### WHAT YOU WILL DO
Copy everything in the data below exactly except the pictures.

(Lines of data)
⁂

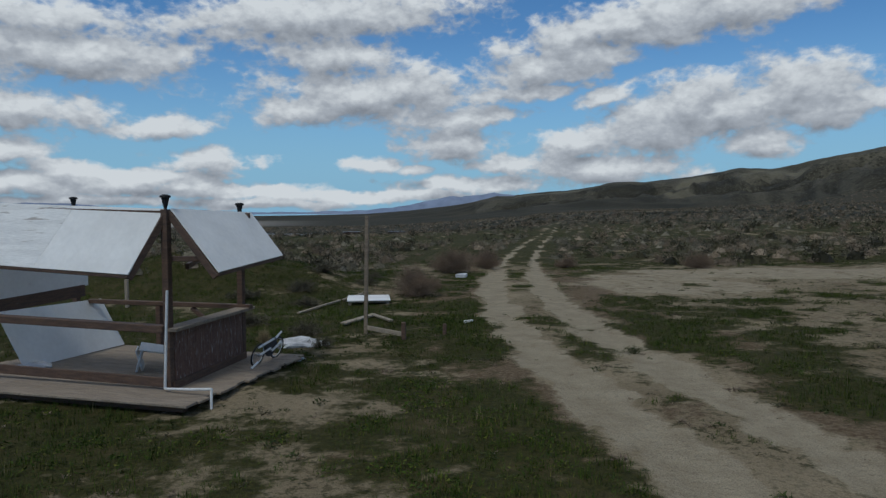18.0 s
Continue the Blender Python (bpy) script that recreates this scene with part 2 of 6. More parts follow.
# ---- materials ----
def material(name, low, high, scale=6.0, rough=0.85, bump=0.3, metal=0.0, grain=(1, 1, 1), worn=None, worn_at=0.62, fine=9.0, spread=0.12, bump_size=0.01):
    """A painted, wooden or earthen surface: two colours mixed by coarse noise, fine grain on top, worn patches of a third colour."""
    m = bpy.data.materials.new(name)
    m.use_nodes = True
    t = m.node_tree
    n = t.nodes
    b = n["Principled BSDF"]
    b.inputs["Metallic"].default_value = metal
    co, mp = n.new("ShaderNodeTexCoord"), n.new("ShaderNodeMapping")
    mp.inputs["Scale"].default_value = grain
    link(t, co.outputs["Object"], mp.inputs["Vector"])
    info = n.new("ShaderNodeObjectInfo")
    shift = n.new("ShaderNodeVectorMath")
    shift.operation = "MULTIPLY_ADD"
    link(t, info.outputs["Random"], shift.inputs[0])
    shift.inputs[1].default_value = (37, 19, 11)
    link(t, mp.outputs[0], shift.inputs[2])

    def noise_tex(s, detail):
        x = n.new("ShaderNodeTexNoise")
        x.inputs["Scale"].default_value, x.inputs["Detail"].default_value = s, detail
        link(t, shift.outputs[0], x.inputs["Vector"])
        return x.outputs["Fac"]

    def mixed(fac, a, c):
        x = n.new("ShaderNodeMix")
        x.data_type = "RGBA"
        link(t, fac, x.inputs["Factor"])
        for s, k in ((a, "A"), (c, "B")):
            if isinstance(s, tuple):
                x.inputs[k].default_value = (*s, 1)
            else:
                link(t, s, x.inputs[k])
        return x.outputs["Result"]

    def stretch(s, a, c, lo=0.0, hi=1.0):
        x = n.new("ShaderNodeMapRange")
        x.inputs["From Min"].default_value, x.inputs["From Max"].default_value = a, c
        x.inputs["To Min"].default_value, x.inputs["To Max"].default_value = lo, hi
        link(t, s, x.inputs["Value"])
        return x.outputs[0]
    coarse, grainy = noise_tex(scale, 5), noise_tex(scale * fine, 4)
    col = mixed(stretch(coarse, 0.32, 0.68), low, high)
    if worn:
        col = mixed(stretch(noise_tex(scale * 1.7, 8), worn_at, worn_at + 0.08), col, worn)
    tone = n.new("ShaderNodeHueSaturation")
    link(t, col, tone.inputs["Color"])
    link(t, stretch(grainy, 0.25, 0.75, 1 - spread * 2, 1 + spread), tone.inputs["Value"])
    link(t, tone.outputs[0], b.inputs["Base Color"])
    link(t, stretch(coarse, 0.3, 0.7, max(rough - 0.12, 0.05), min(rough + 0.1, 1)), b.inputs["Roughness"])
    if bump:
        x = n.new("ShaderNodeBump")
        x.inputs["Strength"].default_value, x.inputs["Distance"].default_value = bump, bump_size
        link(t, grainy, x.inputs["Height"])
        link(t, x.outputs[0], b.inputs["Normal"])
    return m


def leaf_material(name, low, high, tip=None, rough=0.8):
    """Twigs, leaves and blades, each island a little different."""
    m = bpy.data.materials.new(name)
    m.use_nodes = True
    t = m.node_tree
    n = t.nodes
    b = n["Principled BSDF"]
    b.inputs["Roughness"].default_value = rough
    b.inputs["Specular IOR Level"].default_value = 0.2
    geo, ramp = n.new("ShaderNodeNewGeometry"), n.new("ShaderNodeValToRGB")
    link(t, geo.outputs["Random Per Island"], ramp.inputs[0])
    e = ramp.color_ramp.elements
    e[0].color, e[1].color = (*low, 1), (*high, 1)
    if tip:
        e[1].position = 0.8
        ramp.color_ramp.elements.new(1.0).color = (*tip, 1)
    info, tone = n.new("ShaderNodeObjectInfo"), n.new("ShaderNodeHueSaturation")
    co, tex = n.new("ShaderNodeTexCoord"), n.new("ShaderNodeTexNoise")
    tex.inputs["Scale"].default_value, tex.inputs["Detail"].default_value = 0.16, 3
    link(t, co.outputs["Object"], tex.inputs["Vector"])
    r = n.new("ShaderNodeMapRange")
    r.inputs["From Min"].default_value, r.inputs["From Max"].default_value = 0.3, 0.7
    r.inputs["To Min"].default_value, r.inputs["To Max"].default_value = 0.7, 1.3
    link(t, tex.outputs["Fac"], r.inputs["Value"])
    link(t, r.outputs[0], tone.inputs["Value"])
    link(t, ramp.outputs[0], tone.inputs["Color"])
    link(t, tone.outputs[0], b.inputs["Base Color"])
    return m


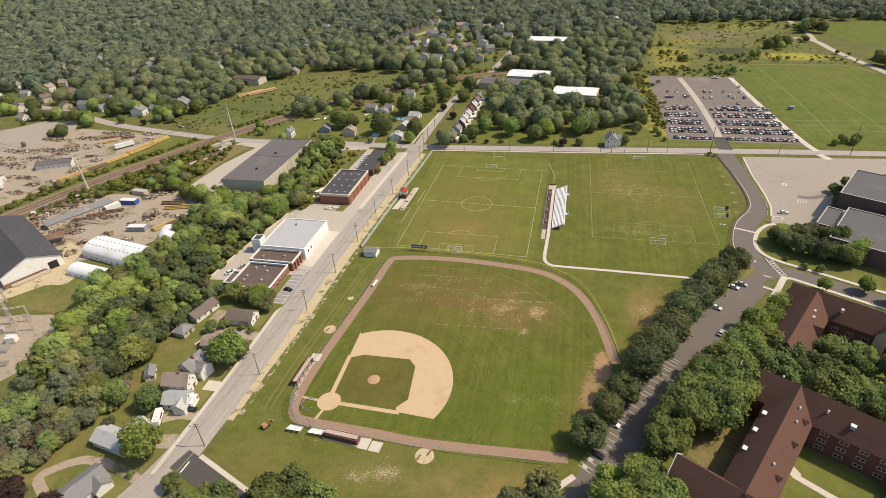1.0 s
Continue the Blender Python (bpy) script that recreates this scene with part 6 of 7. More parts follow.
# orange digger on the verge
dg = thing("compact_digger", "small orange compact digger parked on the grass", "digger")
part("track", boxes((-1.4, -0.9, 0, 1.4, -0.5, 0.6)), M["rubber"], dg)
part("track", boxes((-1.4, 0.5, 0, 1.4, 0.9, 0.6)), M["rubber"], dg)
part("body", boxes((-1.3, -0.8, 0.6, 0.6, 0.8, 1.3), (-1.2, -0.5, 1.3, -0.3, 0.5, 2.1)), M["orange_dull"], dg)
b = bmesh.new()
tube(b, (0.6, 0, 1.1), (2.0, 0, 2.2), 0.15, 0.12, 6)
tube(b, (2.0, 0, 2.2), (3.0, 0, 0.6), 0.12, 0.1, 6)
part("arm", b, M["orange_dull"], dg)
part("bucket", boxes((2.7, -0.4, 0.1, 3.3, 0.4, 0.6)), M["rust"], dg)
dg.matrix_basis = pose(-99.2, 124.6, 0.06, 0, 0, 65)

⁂

### FULL RESPONSE
18.0 s
Continue the Blender Python (bpy) script that recreates this scene with part 2 of 6. More parts follow.
# ---- materials ----
def material(name, low, high, scale=6.0, rough=0.85, bump=0.3, metal=0.0, grain=(1, 1, 1), worn=None, worn_at=0.62, fine=9.0, spread=0.12, bump_size=0.01):
    """A painted, wooden or earthen surface: two colours mixed by coarse noise, fine grain on top, worn patches of a third colour."""
    m = bpy.data.materials.new(name)
    m.use_nodes = True
    t = m.node_tree
    n = t.nodes
    b = n["Principled BSDF"]
    b.inputs["Metallic"].default_value = metal
    co, mp = n.new("ShaderNodeTexCoord"), n.new("ShaderNodeMapping")
    mp.inputs["Scale"].default_value = grain
    link(t, co.outputs["Object"], mp.inputs["Vector"])
    info = n.new("ShaderNodeObjectInfo")
    shift = n.new("ShaderNodeVectorMath")
    shift.operation = "MULTIPLY_ADD"
    link(t, info.outputs["Random"], shift.inputs[0])
    shift.inputs[1].default_value = (37, 19, 11)
    link(t, mp.outputs[0], shift.inputs[2])

    def noise_tex(s, detail):
        x = n.new("ShaderNodeTexNoise")
        x.inputs["Scale"].default_value, x.inputs["Detail"].default_value = s, detail
        link(t, shift.outputs[0], x.inputs["Vector"])
        return x.outputs["Fac"]

    def mixed(fac, a, c):
        x = n.new("ShaderNodeMix")
        x.data_type = "RGBA"
        link(t, fac, x.inputs["Factor"])
        for s, k in ((a, "A"), (c, "B")):
            if isinstance(s, tuple):
                x.inputs[k].default_value = (*s, 1)
            else:
                link(t, s, x.inputs[k])
        return x.outputs["Result"]

    def stretch(s, a, c, lo=0.0, hi=1.0):
        x = n.new("ShaderNodeMapRange")
        x.inputs["From Min"].default_value, x.inputs["From Max"].default_value = a, c
        x.inputs["To Min"].default_value, x.inputs["To Max"].default_value = lo, hi
        link(t, s, x.inputs["Value"])
        return x.outputs[0]
    coarse, grainy = noise_tex(scale, 5), noise_tex(scale * fine, 4)
    col = mixed(stretch(coarse, 0.32, 0.68), low, high)
    if worn:
        col = mixed(stretch(noise_tex(scale * 1.7, 8), worn_at, worn_at + 0.08), col, worn)
    tone = n.new("ShaderNodeHueSaturation")
    link(t, col, tone.inputs["Color"])
    link(t, stretch(grainy, 0.25, 0.75, 1 - spread * 2, 1 + spread), tone.inputs["Value"])
    link(t, tone.outputs[0], b.inputs["Base Color"])
    link(t, stretch(coarse, 0.3, 0.7, max(rough - 0.12, 0.05), min(rough + 0.1, 1)), b.inputs["Roughness"])
    if bump:
        x = n.new("ShaderNodeBump")
        x.inputs["Strength"].default_value, x.inputs["Distance"].default_value = bump, bump_size
        link(t, grainy, x.inputs["Height"])
        link(t, x.outputs[0], b.inputs["Normal"])
    return m


def leaf_material(name, low, high, tip=None, rough=0.8):
    """Twigs, leaves and blades, each island a little different."""
    m = bpy.data.materials.new(name)
    m.use_nodes = True
    t = m.node_tree
    n = t.nodes
    b = n["Principled BSDF"]
    b.inputs["Roughness"].default_value = rough
    b.inputs["Specular IOR Level"].default_value = 0.2
    geo, ramp = n.new("ShaderNodeNewGeometry"), n.new("ShaderNodeValToRGB")
    link(t, geo.outputs["Random Per Island"], ramp.inputs[0])
    e = ramp.color_ramp.elements
    e[0].color, e[1].color = (*low, 1), (*high, 1)
    if tip:
        e[1].position = 0.8
        ramp.color_ramp.elements.new(1.0).color = (*tip, 1)
    info, tone = n.new("ShaderNodeObjectInfo"), n.new("ShaderNodeHueSaturation")
    co, tex = n.new("ShaderNodeTexCoord"), n.new("ShaderNodeTexNoise")
    tex.inputs["Scale"].default_value, tex.inputs["Detail"].default_value = 0.16, 3
    link(t, co.outputs["Object"], tex.inputs["Vector"])
    r = n.new("ShaderNodeMapRange")
    r.inputs["From Min"].default_value, r.inputs["From Max"].default_value = 0.3, 0.7
    r.inputs["To Min"].default_value, r.inputs["To Max"].default_value = 0.7, 1.3
    link(t, tex.outputs["Fac"], r.inputs["Value"])
    link(t, r.outputs[0], tone.inputs["Value"])
    link(t, ramp.outputs[0], tone.inputs["Color"])
    link(t, tone.outputs[0], b.inputs["Base Color"])
    return m


1.0 s
Continue the Blender Python (bpy) script that recreates this scene with part 6 of 7. More parts follow.
# orange digger on the verge
dg = thing("compact_digger", "small orange compact digger parked on the grass", "digger")
part("track", boxes((-1.4, -0.9, 0, 1.4, -0.5, 0.6)), M["rubber"], dg)
part("track", boxes((-1.4, 0.5, 0, 1.4, 0.9, 0.6)), M["rubber"], dg)
part("body", boxes((-1.3, -0.8, 0.6, 0.6, 0.8, 1.3), (-1.2, -0.5, 1.3, -0.3, 0.5, 2.1)), M["orange_dull"], dg)
b = bmesh.new()
tube(b, (0.6, 0, 1.1), (2.0, 0, 2.2), 0.15, 0.12, 6)
tube(b, (2.0, 0, 2.2), (3.0, 0, 0.6), 0.12, 0.1, 6)
part("arm", b, M["orange_dull"], dg)
part("bucket", boxes((2.7, -0.4, 0.1, 3.3, 0.4, 0.6)), M["rust"], dg)
dg.matrix_basis = pose(-99.2, 124.6, 0.06, 0, 0, 65)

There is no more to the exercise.